In spite of the imminent danger of invasion, the King and Queen determined to stay in Buckingham Palace, although there were other, safer houses in London, less easily distinguished from the air. But King George VI, though he was the least demonstrative of kings, realized the importance of this visible gesture of solidarity with their people.
Hitler’s planned invasion was prevented by the courage of the airmen who beat back the German attacking planes. In Churchill’s celebrated words, ‘Never … was so much owed by so many to so few.’42
On 7 September the Blitz began. During the first night 200 German planes bombed London, killing 400 and seriously wounding 4,357.
Hitler’s plan was to destroy London and to kill or capture the King. During the following years Buckingham Palace was a direct target, suffering nine direct hits, and on more than one occasion the King and Queen narrowly escaped.
On 11 September 1940 the King wrote to his mother, Queen Mary,
My darling Mama,
You will have heard about the time bomb which fell near the Garden Entrance at Buckingham Palace last Sunday night, & which exploded on Monday night. I am sending you photographs taken on Monday & Tuesday before & after the explosion showing the damage done. Except for damaging the swimming pool, the main structure of the Palace is untouched. All the windows on each floor were broken. The blast was all upward & only one ceiling is damaged. We were down here at Windsor luckily, & no one in B.P. felt the worse for the ‘thud’ as the bomb fell on Sunday night, though all our shelters are on that side. Everybody was evacuated on Monday night to the other side of the Palace, in case it exploded & it did at 1.25 a.m.43
The Palace Superintendent reported at 2.03 a.m:
Time bomb has smashed many windows. Some of the ceiling in the Queen’s small Chinese room is down. Some damage in Empire Room. The Queen’s bedroom and boudoir comparatively undamaged apart from windows. Glass skylight over Minister’s staircase is down. Swimming pool extensively damaged at end. Crater 15 ft wide where explosion occurred. No-one hurt. Great quantities of broken glass everywhere on that side of the Palace.44
Then on 13 September came a much more dramatic and serious attack. A German bomber drove under low clouds straight up the Mall, dropping a stick of bombs directly on the Palace. It was, as the King wrote to Queen Mary on 14 September,
a ghastly experience yesterday & it was so very unexpected coming as it did out of low clouds & pouring rain at the time. We had just arrived at B.P. from here, & were still in our rooms upstairs. Elizabeth, Alec Hardinge & I were talking in my little room overlooking the quadrangle when it happened. We heard the aircraft, saw the 2 bombs, & then came the resounding crashes in the courtyard. Our windows were open, & nothing in the room moved. We were out of that room & into the passage at once, but we felt none the worse & thanked God that we were still alive …

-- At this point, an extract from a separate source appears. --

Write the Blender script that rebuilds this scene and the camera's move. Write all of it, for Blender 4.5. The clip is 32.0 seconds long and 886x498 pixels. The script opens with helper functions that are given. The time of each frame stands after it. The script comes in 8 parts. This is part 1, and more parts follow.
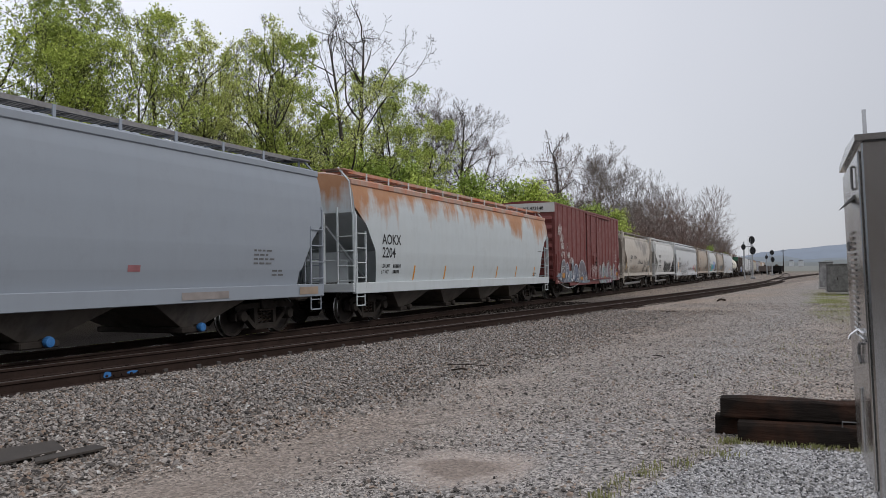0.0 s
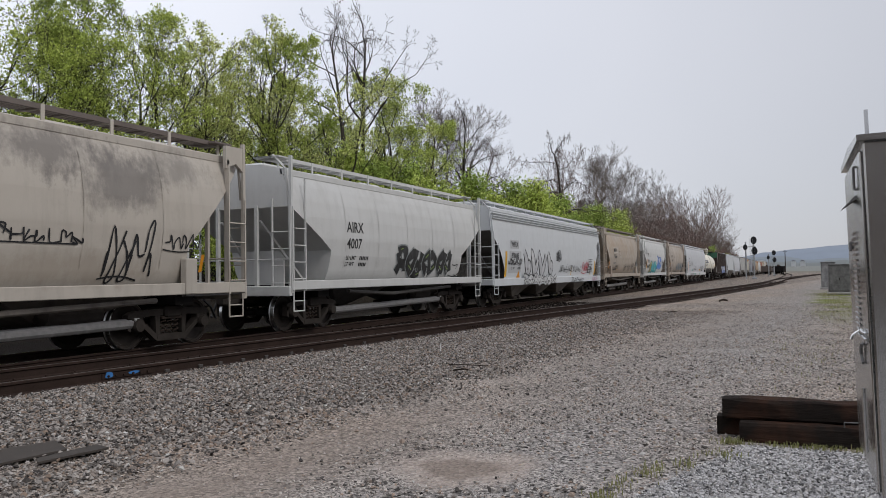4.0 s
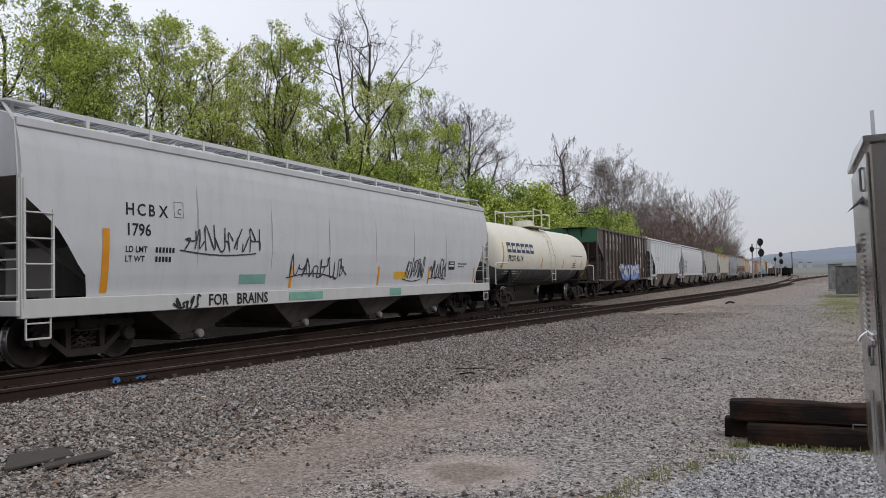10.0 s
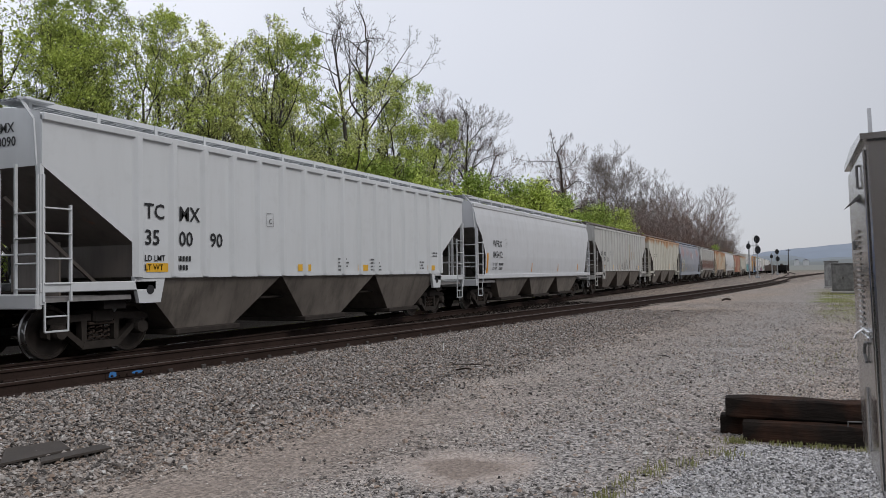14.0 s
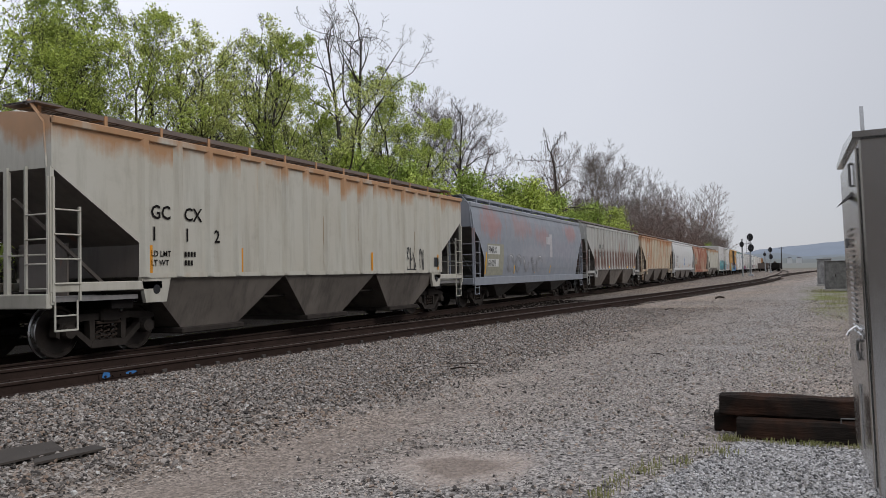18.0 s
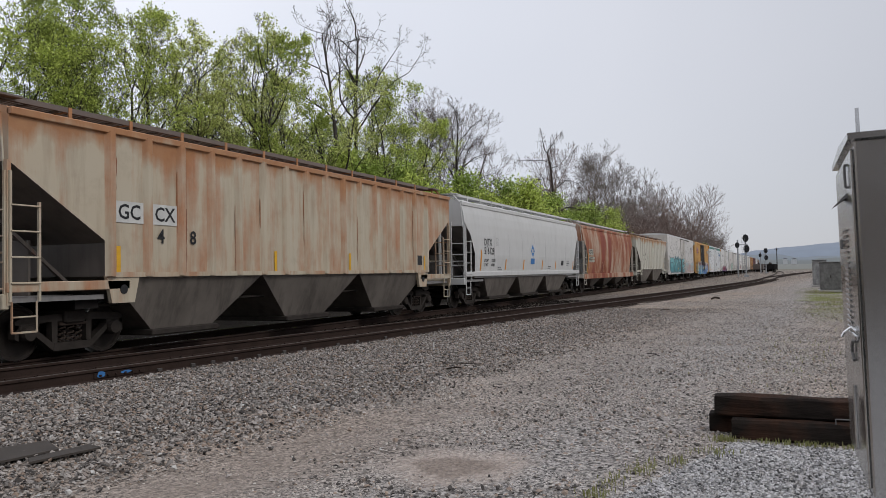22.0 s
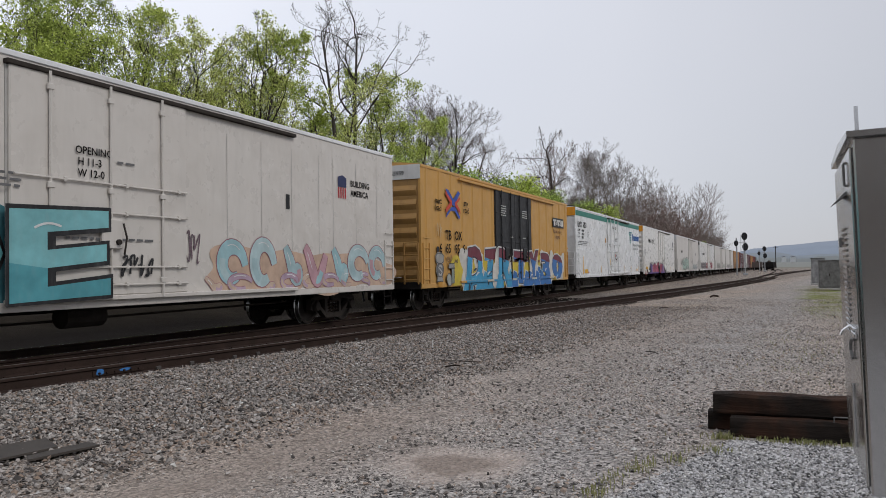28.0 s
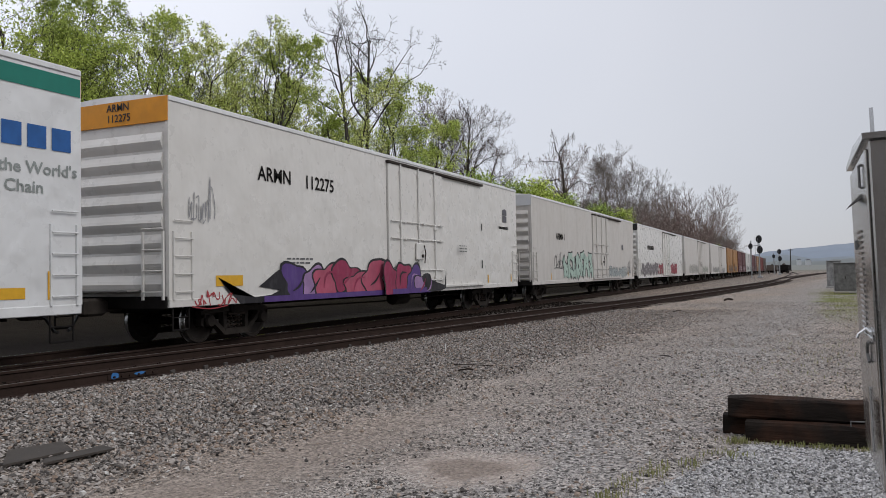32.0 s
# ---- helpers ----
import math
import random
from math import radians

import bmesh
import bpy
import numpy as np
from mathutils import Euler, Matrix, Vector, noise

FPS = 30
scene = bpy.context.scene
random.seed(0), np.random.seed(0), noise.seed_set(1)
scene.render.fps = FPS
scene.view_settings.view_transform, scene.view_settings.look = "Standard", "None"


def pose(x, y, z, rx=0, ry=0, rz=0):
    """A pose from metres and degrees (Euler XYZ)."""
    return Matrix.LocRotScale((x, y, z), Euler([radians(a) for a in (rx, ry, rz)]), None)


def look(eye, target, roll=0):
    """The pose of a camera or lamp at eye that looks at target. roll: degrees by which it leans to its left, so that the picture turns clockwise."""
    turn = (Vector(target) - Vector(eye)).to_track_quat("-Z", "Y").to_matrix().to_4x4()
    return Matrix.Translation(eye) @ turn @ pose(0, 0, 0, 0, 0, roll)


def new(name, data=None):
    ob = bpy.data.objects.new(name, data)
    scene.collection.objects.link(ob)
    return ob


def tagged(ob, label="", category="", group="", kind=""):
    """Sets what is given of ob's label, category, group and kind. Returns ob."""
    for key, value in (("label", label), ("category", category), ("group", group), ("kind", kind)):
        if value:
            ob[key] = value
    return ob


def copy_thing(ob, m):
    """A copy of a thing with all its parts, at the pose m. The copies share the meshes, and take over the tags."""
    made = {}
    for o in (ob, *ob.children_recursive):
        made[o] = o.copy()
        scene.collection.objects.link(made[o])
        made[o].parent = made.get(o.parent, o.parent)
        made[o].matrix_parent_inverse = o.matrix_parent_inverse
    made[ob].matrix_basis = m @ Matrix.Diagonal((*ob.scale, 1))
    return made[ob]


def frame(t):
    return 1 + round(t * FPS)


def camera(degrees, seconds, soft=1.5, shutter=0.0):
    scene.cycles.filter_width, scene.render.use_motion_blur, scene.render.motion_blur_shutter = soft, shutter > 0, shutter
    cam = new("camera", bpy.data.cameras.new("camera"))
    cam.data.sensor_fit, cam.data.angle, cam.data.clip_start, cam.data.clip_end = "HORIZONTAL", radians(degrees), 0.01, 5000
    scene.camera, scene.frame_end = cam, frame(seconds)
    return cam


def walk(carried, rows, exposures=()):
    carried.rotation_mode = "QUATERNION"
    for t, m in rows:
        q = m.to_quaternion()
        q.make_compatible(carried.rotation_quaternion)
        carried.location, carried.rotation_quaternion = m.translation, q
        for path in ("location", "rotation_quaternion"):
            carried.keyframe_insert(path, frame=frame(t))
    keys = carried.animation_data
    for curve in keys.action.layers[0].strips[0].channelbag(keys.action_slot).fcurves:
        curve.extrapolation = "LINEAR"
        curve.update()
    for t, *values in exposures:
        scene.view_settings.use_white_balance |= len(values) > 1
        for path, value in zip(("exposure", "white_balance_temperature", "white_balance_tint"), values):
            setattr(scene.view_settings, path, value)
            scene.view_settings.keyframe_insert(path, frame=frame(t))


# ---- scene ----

The door opposite the King’s Door did not come down. All the windows were broken in the passage & the 2 full length pictures of the Duke & Duchess of Cambridge were perforated. But none of the others of the procession.
The aircraft was seen flying along the Mall before dropping the bombs. The 2 delay action bombs in front of the Palace have exploded & part of the railings & centre gates are damaged. There is no damage to the Palace itself I am glad to say & no windows are broken. What a good thing it is that the Palace is so thin though & that the bombs fell in the open spaces. It was most certainly a direct attack on B.P. to demolish it, & it won’t make me like Hitler any better for it.45
The Queen gave an even more vivid account of the day when death came close and when the history of Buckingham Palace might well have come to an end. Her letter to Queen Mary, written on 13 September from Windsor Castle, is worth quoting in full.
My darling Mama,
I hardly know how to begin to tell you of the horrible attack on Buckingham Palace this morning.
Bertie & I arrived there at about ¼ to n, and he & I went up to our poor windowless rooms to collect a few odds and ends – I must tell you that there was a ‘Red’ warning on, and I went into the little room opposite B’s room, to see if he was coming down to the
shelter. He asked me to take an eyelash out of his eye, and while I was battling with this task, Alec [Hardinge] came into the room with a batch of papers in his hand. At this moment we heard the unmistakable whirr-whirr of a German plane. We said ‘ah a German’, and before anything else could be said, there was the noise of aircraft diving at great speed, and then the scream of a bomb. It all happened so quickly, that we had only time to look foolishly at each other, when the scream hurtled past us, and exploded with a tremendous crash in the quadrangle. I saw a great column of smoke & earth thrown up into the air, and then we all dashed like lightning into the corridor. There was another tremendous explosion, and we & our 2 pages who were outside the door, remained for a moment or two in the corridor away from the staircase, in case of flying glass. It is curious how one’s instinct works at those moments of great danger, as quite without thinking, the urge was to get away from the windows. Everybody remained wonderfully calm, and we went down to the shelter. I went along to see if the housemaids were alright, and found them busy in their various shelters. Then came a cry for ‘bandages’, and the first aid party, who had been training for over a year, rose magnificently to the occasion, and treated 3 poor casualties calmly and correctly.
They, poor men, were working below the Chapel, and how they survived I don’t know. Their whole work-shop was a shambles, for the bomb had gone bang through the floor above them. My knees trembled a little bit for a minute or two after the explosions! But we both feel quite well today, tho’ just a bit tired. I was so pleased with the behaviour of our Servants. They were really magnificent. I went along to the kitchen which, as you will remember, has a glass roof.
I found the chef bustling about, and when I asked him if he was alright, he replied cheerfully that there had been une petit quelque chose dans le coin, un petit bruit, with a broad smile. The petite quelque chose was the bomb on the Chapel just next door! He was perfectly unmoved, and took the opportunity to tell me of his unshakeable conviction that France will rise again!